**Work to do**:
Your task is to transcribe all of the records exactly and leave out the pictures.

**Supplied records**:

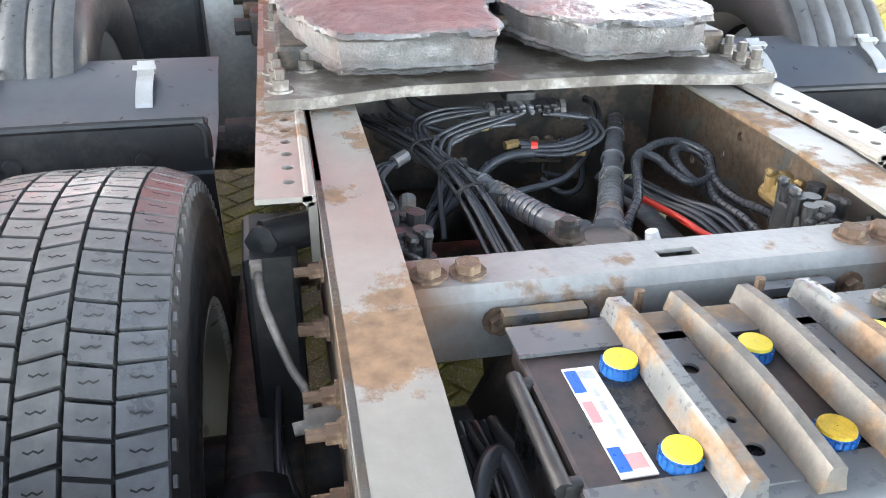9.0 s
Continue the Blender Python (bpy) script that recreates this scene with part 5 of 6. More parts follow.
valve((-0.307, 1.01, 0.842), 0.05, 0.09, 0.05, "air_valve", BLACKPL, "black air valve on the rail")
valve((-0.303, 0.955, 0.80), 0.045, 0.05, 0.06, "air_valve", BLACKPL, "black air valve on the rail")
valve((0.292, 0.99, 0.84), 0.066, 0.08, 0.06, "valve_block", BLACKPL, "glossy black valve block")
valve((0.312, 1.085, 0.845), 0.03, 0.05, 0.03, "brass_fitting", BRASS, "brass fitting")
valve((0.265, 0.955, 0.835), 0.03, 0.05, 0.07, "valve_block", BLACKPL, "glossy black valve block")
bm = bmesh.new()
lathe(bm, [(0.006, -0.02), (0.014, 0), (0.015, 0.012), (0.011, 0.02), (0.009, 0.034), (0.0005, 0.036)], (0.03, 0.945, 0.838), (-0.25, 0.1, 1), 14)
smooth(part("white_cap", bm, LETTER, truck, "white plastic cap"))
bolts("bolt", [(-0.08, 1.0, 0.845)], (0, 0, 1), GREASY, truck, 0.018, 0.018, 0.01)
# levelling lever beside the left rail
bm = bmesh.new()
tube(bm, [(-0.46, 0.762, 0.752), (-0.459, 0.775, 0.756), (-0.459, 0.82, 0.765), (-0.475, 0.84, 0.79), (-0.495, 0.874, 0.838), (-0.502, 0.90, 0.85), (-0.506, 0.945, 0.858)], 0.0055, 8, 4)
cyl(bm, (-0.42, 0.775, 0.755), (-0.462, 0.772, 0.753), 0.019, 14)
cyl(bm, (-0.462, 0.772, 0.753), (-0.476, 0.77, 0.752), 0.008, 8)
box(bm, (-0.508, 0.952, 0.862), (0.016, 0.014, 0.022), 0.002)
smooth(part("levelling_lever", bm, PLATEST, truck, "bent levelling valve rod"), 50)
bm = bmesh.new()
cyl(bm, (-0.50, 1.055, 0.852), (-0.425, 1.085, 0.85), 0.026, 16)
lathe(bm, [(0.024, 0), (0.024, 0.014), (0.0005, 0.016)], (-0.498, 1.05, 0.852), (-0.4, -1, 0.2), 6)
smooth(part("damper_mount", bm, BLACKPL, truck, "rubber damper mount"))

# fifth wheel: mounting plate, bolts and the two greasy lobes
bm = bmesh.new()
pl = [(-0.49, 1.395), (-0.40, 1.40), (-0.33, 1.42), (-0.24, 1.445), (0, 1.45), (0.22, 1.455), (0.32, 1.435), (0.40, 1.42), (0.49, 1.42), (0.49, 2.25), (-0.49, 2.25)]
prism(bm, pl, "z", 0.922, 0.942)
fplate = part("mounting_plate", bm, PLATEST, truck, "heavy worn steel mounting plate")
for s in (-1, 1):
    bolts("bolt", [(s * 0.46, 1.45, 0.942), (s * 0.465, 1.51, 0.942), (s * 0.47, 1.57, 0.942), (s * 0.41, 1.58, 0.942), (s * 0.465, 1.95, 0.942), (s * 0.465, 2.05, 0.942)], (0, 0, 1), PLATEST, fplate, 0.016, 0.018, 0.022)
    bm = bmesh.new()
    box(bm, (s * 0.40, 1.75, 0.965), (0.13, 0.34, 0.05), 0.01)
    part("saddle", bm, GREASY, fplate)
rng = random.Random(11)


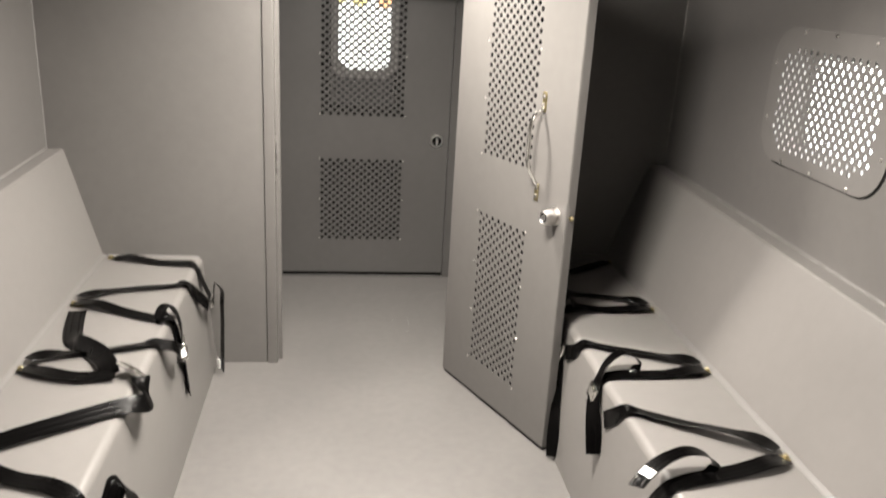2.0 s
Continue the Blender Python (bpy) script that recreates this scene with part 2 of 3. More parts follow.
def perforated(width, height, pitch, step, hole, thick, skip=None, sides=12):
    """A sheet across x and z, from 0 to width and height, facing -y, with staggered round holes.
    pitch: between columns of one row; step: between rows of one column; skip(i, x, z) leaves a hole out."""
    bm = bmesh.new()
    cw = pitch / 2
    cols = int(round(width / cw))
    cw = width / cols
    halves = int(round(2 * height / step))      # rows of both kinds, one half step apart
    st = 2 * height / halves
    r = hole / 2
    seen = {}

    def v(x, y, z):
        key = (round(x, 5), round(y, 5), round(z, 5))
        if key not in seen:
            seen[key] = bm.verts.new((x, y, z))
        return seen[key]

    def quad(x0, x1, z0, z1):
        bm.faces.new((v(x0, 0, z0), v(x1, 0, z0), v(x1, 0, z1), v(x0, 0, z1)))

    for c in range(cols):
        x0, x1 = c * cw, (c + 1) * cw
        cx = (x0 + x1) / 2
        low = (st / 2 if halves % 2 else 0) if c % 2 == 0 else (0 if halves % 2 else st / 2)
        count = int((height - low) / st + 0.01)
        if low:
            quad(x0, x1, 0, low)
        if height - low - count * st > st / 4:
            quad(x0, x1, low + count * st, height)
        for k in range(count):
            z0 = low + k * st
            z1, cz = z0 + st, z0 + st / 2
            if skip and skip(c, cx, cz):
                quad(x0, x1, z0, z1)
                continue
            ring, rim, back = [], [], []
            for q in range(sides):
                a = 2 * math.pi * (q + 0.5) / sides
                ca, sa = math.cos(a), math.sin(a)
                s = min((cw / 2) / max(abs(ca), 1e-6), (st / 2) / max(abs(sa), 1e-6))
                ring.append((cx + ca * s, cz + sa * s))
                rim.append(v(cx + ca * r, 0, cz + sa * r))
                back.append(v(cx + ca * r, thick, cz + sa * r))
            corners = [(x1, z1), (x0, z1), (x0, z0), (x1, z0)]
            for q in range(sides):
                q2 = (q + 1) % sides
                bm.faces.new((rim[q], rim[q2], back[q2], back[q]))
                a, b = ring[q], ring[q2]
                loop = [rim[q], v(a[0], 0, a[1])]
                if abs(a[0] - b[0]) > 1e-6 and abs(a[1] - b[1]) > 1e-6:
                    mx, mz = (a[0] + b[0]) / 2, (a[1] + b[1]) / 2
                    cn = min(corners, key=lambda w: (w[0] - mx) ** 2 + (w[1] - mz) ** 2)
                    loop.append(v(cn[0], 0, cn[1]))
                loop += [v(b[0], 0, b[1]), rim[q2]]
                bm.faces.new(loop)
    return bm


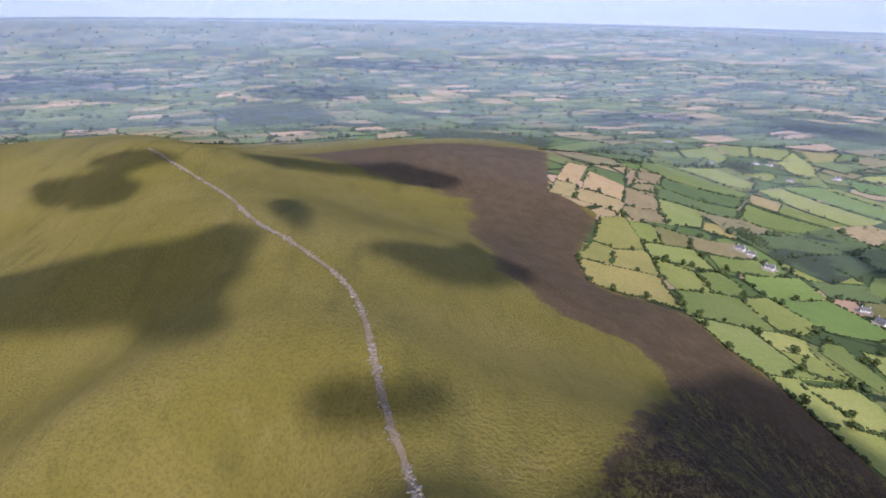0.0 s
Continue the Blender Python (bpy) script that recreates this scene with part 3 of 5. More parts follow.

**Response for this exercise**:
9.0 s
Continue the Blender Python (bpy) script that recreates this scene with part 5 of 6. More parts follow.
valve((-0.307, 1.01, 0.842), 0.05, 0.09, 0.05, "air_valve", BLACKPL, "black air valve on the rail")
valve((-0.303, 0.955, 0.80), 0.045, 0.05, 0.06, "air_valve", BLACKPL, "black air valve on the rail")
valve((0.292, 0.99, 0.84), 0.066, 0.08, 0.06, "valve_block", BLACKPL, "glossy black valve block")
valve((0.312, 1.085, 0.845), 0.03, 0.05, 0.03, "brass_fitting", BRASS, "brass fitting")
valve((0.265, 0.955, 0.835), 0.03, 0.05, 0.07, "valve_block", BLACKPL, "glossy black valve block")
bm = bmesh.new()
lathe(bm, [(0.006, -0.02), (0.014, 0), (0.015, 0.012), (0.011, 0.02), (0.009, 0.034), (0.0005, 0.036)], (0.03, 0.945, 0.838), (-0.25, 0.1, 1), 14)
smooth(part("white_cap", bm, LETTER, truck, "white plastic cap"))
bolts("bolt", [(-0.08, 1.0, 0.845)], (0, 0, 1), GREASY, truck, 0.018, 0.018, 0.01)
# levelling lever beside the left rail
bm = bmesh.new()
tube(bm, [(-0.46, 0.762, 0.752), (-0.459, 0.775, 0.756), (-0.459, 0.82, 0.765), (-0.475, 0.84, 0.79), (-0.495, 0.874, 0.838), (-0.502, 0.90, 0.85), (-0.506, 0.945, 0.858)], 0.0055, 8, 4)
cyl(bm, (-0.42, 0.775, 0.755), (-0.462, 0.772, 0.753), 0.019, 14)
cyl(bm, (-0.462, 0.772, 0.753), (-0.476, 0.77, 0.752), 0.008, 8)
box(bm, (-0.508, 0.952, 0.862), (0.016, 0.014, 0.022), 0.002)
smooth(part("levelling_lever", bm, PLATEST, truck, "bent levelling valve rod"), 50)
bm = bmesh.new()
cyl(bm, (-0.50, 1.055, 0.852), (-0.425, 1.085, 0.85), 0.026, 16)
lathe(bm, [(0.024, 0), (0.024, 0.014), (0.0005, 0.016)], (-0.498, 1.05, 0.852), (-0.4, -1, 0.2), 6)
smooth(part("damper_mount", bm, BLACKPL, truck, "rubber damper mount"))

# fifth wheel: mounting plate, bolts and the two greasy lobes
bm = bmesh.new()
pl = [(-0.49, 1.395), (-0.40, 1.40), (-0.33, 1.42), (-0.24, 1.445), (0, 1.45), (0.22, 1.455), (0.32, 1.435), (0.40, 1.42), (0.49, 1.42), (0.49, 2.25), (-0.49, 2.25)]
prism(bm, pl, "z", 0.922, 0.942)
fplate = part("mounting_plate", bm, PLATEST, truck, "heavy worn steel mounting plate")
for s in (-1, 1):
    bolts("bolt", [(s * 0.46, 1.45, 0.942), (s * 0.465, 1.51, 0.942), (s * 0.47, 1.57, 0.942), (s * 0.41, 1.58, 0.942), (s * 0.465, 1.95, 0.942), (s * 0.465, 2.05, 0.942)], (0, 0, 1), PLATEST, fplate, 0.016, 0.018, 0.022)
    bm = bmesh.new()
    box(bm, (s * 0.40, 1.75, 0.965), (0.13, 0.34, 0.05), 0.01)
    part("saddle", bm, GREASY, fplate)
rng = random.Random(11)


2.0 s
Continue the Blender Python (bpy) script that recreates this scene with part 2 of 3. More parts follow.
def perforated(width, height, pitch, step, hole, thick, skip=None, sides=12):
    """A sheet across x and z, from 0 to width and height, facing -y, with staggered round holes.
    pitch: between columns of one row; step: between rows of one column; skip(i, x, z) leaves a hole out."""
    bm = bmesh.new()
    cw = pitch / 2
    cols = int(round(width / cw))
    cw = width / cols
    halves = int(round(2 * height / step))      # rows of both kinds, one half step apart
    st = 2 * height / halves
    r = hole / 2
    seen = {}

    def v(x, y, z):
        key = (round(x, 5), round(y, 5), round(z, 5))
        if key not in seen:
            seen[key] = bm.verts.new((x, y, z))
        return seen[key]

    def quad(x0, x1, z0, z1):
        bm.faces.new((v(x0, 0, z0), v(x1, 0, z0), v(x1, 0, z1), v(x0, 0, z1)))

    for c in range(cols):
        x0, x1 = c * cw, (c + 1) * cw
        cx = (x0 + x1) / 2
        low = (st / 2 if halves % 2 else 0) if c % 2 == 0 else (0 if halves % 2 else st / 2)
        count = int((height - low) / st + 0.01)
        if low:
            quad(x0, x1, 0, low)
        if height - low - count * st > st / 4:
            quad(x0, x1, low + count * st, height)
        for k in range(count):
            z0 = low + k * st
            z1, cz = z0 + st, z0 + st / 2
            if skip and skip(c, cx, cz):
                quad(x0, x1, z0, z1)
                continue
            ring, rim, back = [], [], []
            for q in range(sides):
                a = 2 * math.pi * (q + 0.5) / sides
                ca, sa = math.cos(a), math.sin(a)
                s = min((cw / 2) / max(abs(ca), 1e-6), (st / 2) / max(abs(sa), 1e-6))
                ring.append((cx + ca * s, cz + sa * s))
                rim.append(v(cx + ca * r, 0, cz + sa * r))
                back.append(v(cx + ca * r, thick, cz + sa * r))
            corners = [(x1, z1), (x0, z1), (x0, z0), (x1, z0)]
            for q in range(sides):
                q2 = (q + 1) % sides
                bm.faces.new((rim[q], rim[q2], back[q2], back[q]))
                a, b = ring[q], ring[q2]
                loop = [rim[q], v(a[0], 0, a[1])]
                if abs(a[0] - b[0]) > 1e-6 and abs(a[1] - b[1]) > 1e-6:
                    mx, mz = (a[0] + b[0]) / 2, (a[1] + b[1]) / 2
                    cn = min(corners, key=lambda w: (w[0] - mx) ** 2 + (w[1] - mz) ** 2)
                    loop.append(v(cn[0], 0, cn[1]))
                loop += [v(b[0], 0, b[1]), rim[q2]]
                bm.faces.new(loop)
    return bm


0.0 s
Continue the Blender Python (bpy) script that recreates this scene with part 3 of 5. More parts follow.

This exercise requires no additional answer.